PROVIDED MATERIAL
-------

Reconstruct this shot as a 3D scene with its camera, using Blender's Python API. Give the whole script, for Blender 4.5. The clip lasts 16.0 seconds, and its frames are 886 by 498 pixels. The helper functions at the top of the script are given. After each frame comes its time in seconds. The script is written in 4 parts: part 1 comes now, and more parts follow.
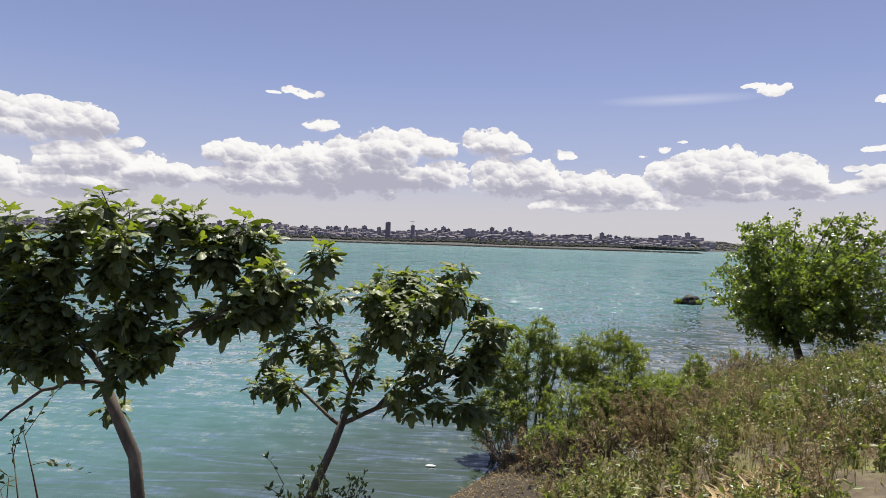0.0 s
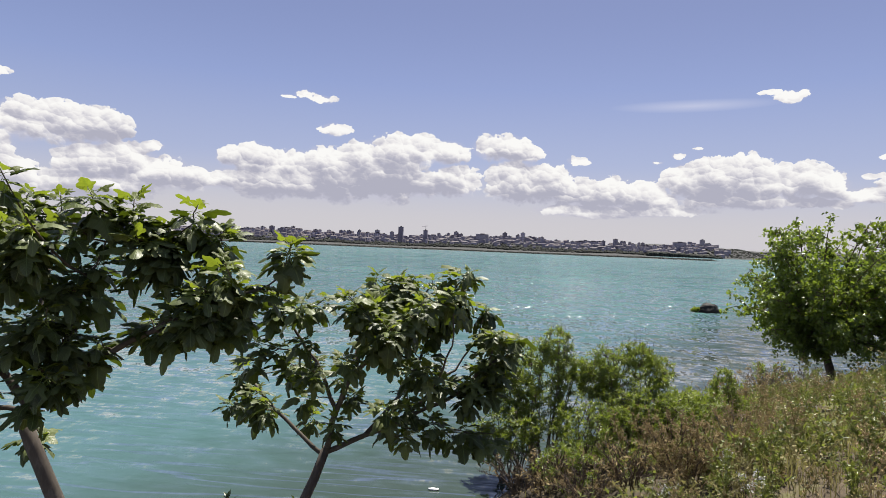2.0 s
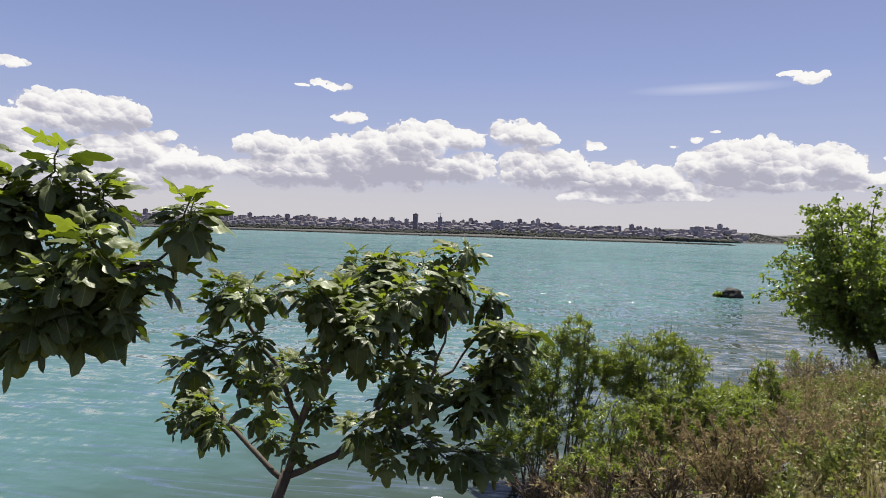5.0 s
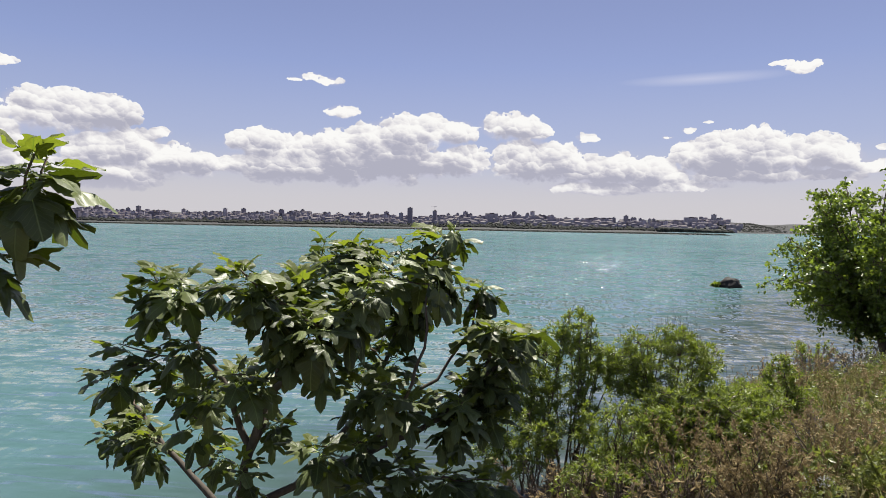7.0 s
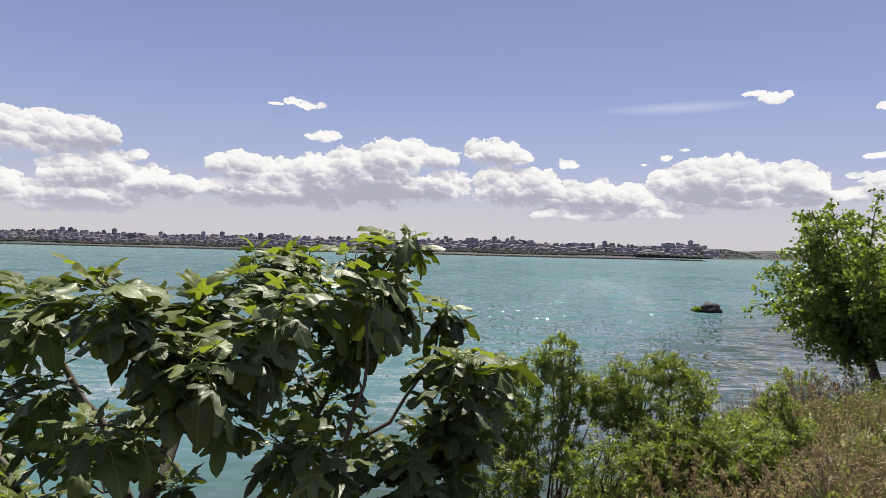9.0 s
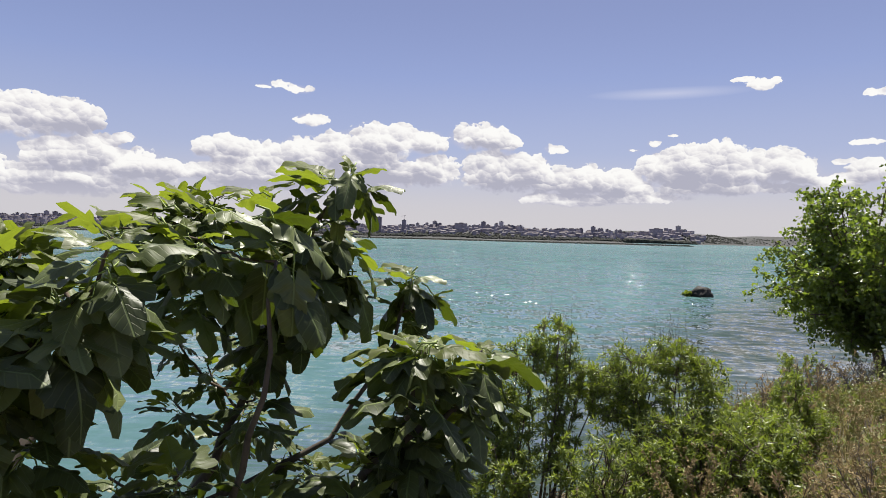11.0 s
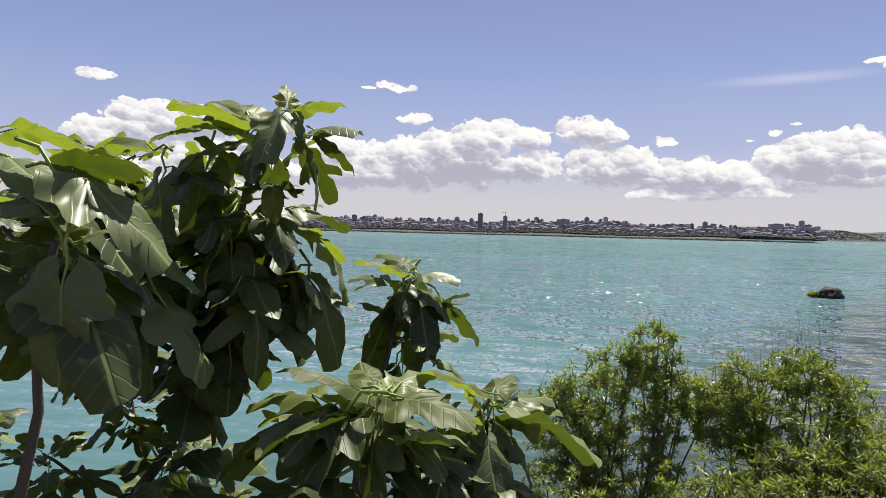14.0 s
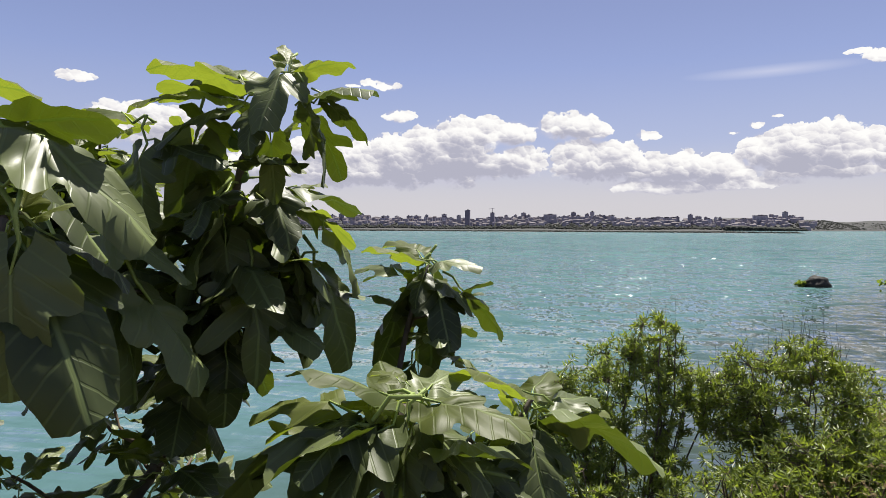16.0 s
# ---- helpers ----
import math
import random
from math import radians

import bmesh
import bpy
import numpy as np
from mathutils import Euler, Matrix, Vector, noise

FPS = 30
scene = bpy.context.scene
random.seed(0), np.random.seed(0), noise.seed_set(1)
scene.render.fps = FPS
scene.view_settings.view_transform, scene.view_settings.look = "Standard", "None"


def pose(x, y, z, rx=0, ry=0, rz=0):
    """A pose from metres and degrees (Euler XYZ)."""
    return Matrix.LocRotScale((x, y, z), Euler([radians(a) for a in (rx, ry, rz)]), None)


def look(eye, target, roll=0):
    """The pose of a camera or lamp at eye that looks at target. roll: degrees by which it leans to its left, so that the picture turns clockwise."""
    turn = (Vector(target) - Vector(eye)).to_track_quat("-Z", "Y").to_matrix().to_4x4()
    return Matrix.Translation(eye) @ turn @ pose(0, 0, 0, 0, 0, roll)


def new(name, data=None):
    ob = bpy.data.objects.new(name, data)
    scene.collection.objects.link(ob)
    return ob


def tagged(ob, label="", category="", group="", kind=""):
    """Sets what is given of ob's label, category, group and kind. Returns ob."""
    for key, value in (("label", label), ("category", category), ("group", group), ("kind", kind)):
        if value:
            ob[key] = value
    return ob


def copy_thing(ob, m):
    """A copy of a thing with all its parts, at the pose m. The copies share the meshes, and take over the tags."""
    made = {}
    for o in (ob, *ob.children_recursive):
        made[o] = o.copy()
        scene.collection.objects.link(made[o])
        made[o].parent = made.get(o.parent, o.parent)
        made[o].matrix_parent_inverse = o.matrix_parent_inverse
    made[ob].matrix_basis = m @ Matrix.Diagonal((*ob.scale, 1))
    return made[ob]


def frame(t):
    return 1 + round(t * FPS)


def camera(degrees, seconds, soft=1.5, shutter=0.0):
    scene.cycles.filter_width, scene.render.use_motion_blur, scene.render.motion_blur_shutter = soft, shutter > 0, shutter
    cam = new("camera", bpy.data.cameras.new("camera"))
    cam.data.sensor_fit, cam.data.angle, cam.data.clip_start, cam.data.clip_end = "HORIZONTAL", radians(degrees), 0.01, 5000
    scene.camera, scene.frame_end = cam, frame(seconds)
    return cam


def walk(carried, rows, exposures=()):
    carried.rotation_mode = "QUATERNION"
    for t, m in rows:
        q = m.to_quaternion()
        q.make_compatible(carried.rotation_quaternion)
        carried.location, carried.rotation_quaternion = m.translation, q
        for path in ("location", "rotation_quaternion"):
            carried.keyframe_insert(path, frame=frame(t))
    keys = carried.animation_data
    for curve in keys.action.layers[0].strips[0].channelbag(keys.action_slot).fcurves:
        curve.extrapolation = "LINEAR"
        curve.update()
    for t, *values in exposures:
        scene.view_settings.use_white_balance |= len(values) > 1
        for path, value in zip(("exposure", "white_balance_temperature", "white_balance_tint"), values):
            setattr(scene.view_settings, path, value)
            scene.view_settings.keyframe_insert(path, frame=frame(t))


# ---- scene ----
cam = camera(69.9, 16.0, soft=0.4)
PATH = [
    (0, (0.295, 0.91, 3.672), (0.15, 2.905, 3.651), 1.8),
    (0.5, (0.282, 1.162, 3.659), (0.155, 3.158, 3.636), 0.5),
    (1, (0.289, 1.376, 3.65), (0.156, 3.371, 3.61), 0.9),
    (1.5, (0.329, 1.597, 3.649), (0.156, 3.589, 3.624), 1.8),
    (2, (0.328, 1.781, 3.637), (0.143, 3.772, 3.63), 2.3),
    (2.5, (0.288, 1.975, 3.618), (0.097, 3.965, 3.621), 0.4),
    (3, (0.288, 2.155, 3.587), (0.098, 4.146, 3.553), 1.0),
    (3.5, (0.329, 2.352, 3.566), (0.123, 4.341, 3.518), 1.6),
    (6, (0.385, 3.343, 3.494), (0.149, 5.328, 3.442), 1.7),
    (6.5, (0.359, 3.524, 3.48), (0.155, 5.511, 3.385), 1.6),
    (7, (0.38, 3.703, 3.454), (0.166, 5.69, 3.384), 1.1),
    (7.5, (0.421, 3.898, 3.431), (0.185, 5.882, 3.355), 1.7),
    (8, (0.428, 4.074, 3.397), (0.224, 6.063, 3.363), 2.0),
    (8.5, (0.41, 4.246, 3.378), (0.252, 6.239, 3.336), 1.7),
    (9, (0.429, 4.44, 3.362), (0.275, 6.434, 3.371), 1.4),
    (9.5, (0.445, 4.662, 3.332), (0.272, 6.653, 3.253), 2.8),
    (10, (0.419, 4.878, 3.297), (0.318, 6.876, 3.266), 1.9),
    (12.5, (0.555, 5.948, 3.198), (0.328, 7.935, 3.149), 0.1),
    (13, (0.582, 6.073, 3.201), (0.269, 8.048, 3.17), 0.7),
    (13.5, (0.63, 6.117, 3.2), (0.26, 8.082, 3.174), 1.5),
    (14, (0.632, 6.125, 3.197), (0.199, 8.077, 3.14), 1.4),
    (14.5, (0.618, 6.183, 3.173), (0.173, 8.132, 3.119), 1.0),
    (15, (0.591, 6.215, 3.177), (0.153, 8.166, 3.129), 1.2),
    (15.5, (0.559, 6.27, 3.151), (0.172, 8.232, 3.103), -0.1),
    (16, (0.528, 6.272, 3.162), (0.133, 8.232, 3.097), 0.3),
]
walk(cam, [(t, look(eye, target, roll)) for t, eye, target, roll in PATH], exposures=[(0, 0.943), (10, 0.943), (13, 1.01), (16, 1.01)])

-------

TASK DETAILS
Restate the data above word for word. Do not include the images.

EXERCISE RESULT
Reconstruct this shot as a 3D scene with its camera, using Blender's Python API. Give the whole script, for Blender 4.5. The clip lasts 16.0 seconds, and its frames are 886 by 498 pixels. The helper functions at the top of the script are given. After each frame comes its time in seconds. The script is written in 4 parts: part 1 comes now, and more parts follow.
0.0 s
2.0 s
5.0 s
7.0 s
9.0 s
11.0 s
14.0 s
16.0 s
# ---- helpers ----
import math
import random
from math import radians

import bmesh
import bpy
import numpy as np
from mathutils import Euler, Matrix, Vector, noise

FPS = 30
scene = bpy.context.scene
random.seed(0), np.random.seed(0), noise.seed_set(1)
scene.render.fps = FPS
scene.view_settings.view_transform, scene.view_settings.look = "Standard", "None"


def pose(x, y, z, rx=0, ry=0, rz=0):
    """A pose from metres and degrees (Euler XYZ)."""
    return Matrix.LocRotScale((x, y, z), Euler([radians(a) for a in (rx, ry, rz)]), None)


def look(eye, target, roll=0):
    """The pose of a camera or lamp at eye that looks at target. roll: degrees by which it leans to its left, so that the picture turns clockwise."""
    turn = (Vector(target) - Vector(eye)).to_track_quat("-Z", "Y").to_matrix().to_4x4()
    return Matrix.Translation(eye) @ turn @ pose(0, 0, 0, 0, 0, roll)


def new(name, data=None):
    ob = bpy.data.objects.new(name, data)
    scene.collection.objects.link(ob)
    return ob


def tagged(ob, label="", category="", group="", kind=""):
    """Sets what is given of ob's label, category, group and kind. Returns ob."""
    for key, value in (("label", label), ("category", category), ("group", group), ("kind", kind)):
        if value:
            ob[key] = value
    return ob


def copy_thing(ob, m):
    """A copy of a thing with all its parts, at the pose m. The copies share the meshes, and take over the tags."""
    made = {}
    for o in (ob, *ob.children_recursive):
        made[o] = o.copy()
        scene.collection.objects.link(made[o])
        made[o].parent = made.get(o.parent, o.parent)
        made[o].matrix_parent_inverse = o.matrix_parent_inverse
    made[ob].matrix_basis = m @ Matrix.Diagonal((*ob.scale, 1))
    return made[ob]


def frame(t):
    return 1 + round(t * FPS)


def camera(degrees, seconds, soft=1.5, shutter=0.0):
    scene.cycles.filter_width, scene.render.use_motion_blur, scene.render.motion_blur_shutter = soft, shutter > 0, shutter
    cam = new("camera", bpy.data.cameras.new("camera"))
    cam.data.sensor_fit, cam.data.angle, cam.data.clip_start, cam.data.clip_end = "HORIZONTAL", radians(degrees), 0.01, 5000
    scene.camera, scene.frame_end = cam, frame(seconds)
    return cam


def walk(carried, rows, exposures=()):
    carried.rotation_mode = "QUATERNION"
    for t, m in rows:
        q = m.to_quaternion()
        q.make_compatible(carried.rotation_quaternion)
        carried.location, carried.rotation_quaternion = m.translation, q
        for path in ("location", "rotation_quaternion"):
            carried.keyframe_insert(path, frame=frame(t))
    keys = carried.animation_data
    for curve in keys.action.layers[0].strips[0].channelbag(keys.action_slot).fcurves:
        curve.extrapolation = "LINEAR"
        curve.update()
    for t, *values in exposures:
        scene.view_settings.use_white_balance |= len(values) > 1
        for path, value in zip(("exposure", "white_balance_temperature", "white_balance_tint"), values):
            setattr(scene.view_settings, path, value)
            scene.view_settings.keyframe_insert(path, frame=frame(t))


# ---- scene ----
cam = camera(69.9, 16.0, soft=0.4)
PATH = [
    (0, (0.295, 0.91, 3.672), (0.15, 2.905, 3.651), 1.8),
    (0.5, (0.282, 1.162, 3.659), (0.155, 3.158, 3.636), 0.5),
    (1, (0.289, 1.376, 3.65), (0.156, 3.371, 3.61), 0.9),
    (1.5, (0.329, 1.597, 3.649), (0.156, 3.589, 3.624), 1.8),
    (2, (0.328, 1.781, 3.637), (0.143, 3.772, 3.63), 2.3),
    (2.5, (0.288, 1.975, 3.618), (0.097, 3.965, 3.621), 0.4),
    (3, (0.288, 2.155, 3.587), (0.098, 4.146, 3.553), 1.0),
    (3.5, (0.329, 2.352, 3.566), (0.123, 4.341, 3.518), 1.6),
    (6, (0.385, 3.343, 3.494), (0.149, 5.328, 3.442), 1.7),
    (6.5, (0.359, 3.524, 3.48), (0.155, 5.511, 3.385), 1.6),
    (7, (0.38, 3.703, 3.454), (0.166, 5.69, 3.384), 1.1),
    (7.5, (0.421, 3.898, 3.431), (0.185, 5.882, 3.355), 1.7),
    (8, (0.428, 4.074, 3.397), (0.224, 6.063, 3.363), 2.0),
    (8.5, (0.41, 4.246, 3.378), (0.252, 6.239, 3.336), 1.7),
    (9, (0.429, 4.44, 3.362), (0.275, 6.434, 3.371), 1.4),
    (9.5, (0.445, 4.662, 3.332), (0.272, 6.653, 3.253), 2.8),
    (10, (0.419, 4.878, 3.297), (0.318, 6.876, 3.266), 1.9),
    (12.5, (0.555, 5.948, 3.198), (0.328, 7.935, 3.149), 0.1),
    (13, (0.582, 6.073, 3.201), (0.269, 8.048, 3.17), 0.7),
    (13.5, (0.63, 6.117, 3.2), (0.26, 8.082, 3.174), 1.5),
    (14, (0.632, 6.125, 3.197), (0.199, 8.077, 3.14), 1.4),
    (14.5, (0.618, 6.183, 3.173), (0.173, 8.132, 3.119), 1.0),
    (15, (0.591, 6.215, 3.177), (0.153, 8.166, 3.129), 1.2),
    (15.5, (0.559, 6.27, 3.151), (0.172, 8.232, 3.103), -0.1),
    (16, (0.528, 6.272, 3.162), (0.133, 8.232, 3.097), 0.3),
]
walk(cam, [(t, look(eye, target, roll)) for t, eye, target, roll in PATH], exposures=[(0, 0.943), (10, 0.943), (13, 1.01), (16, 1.01)])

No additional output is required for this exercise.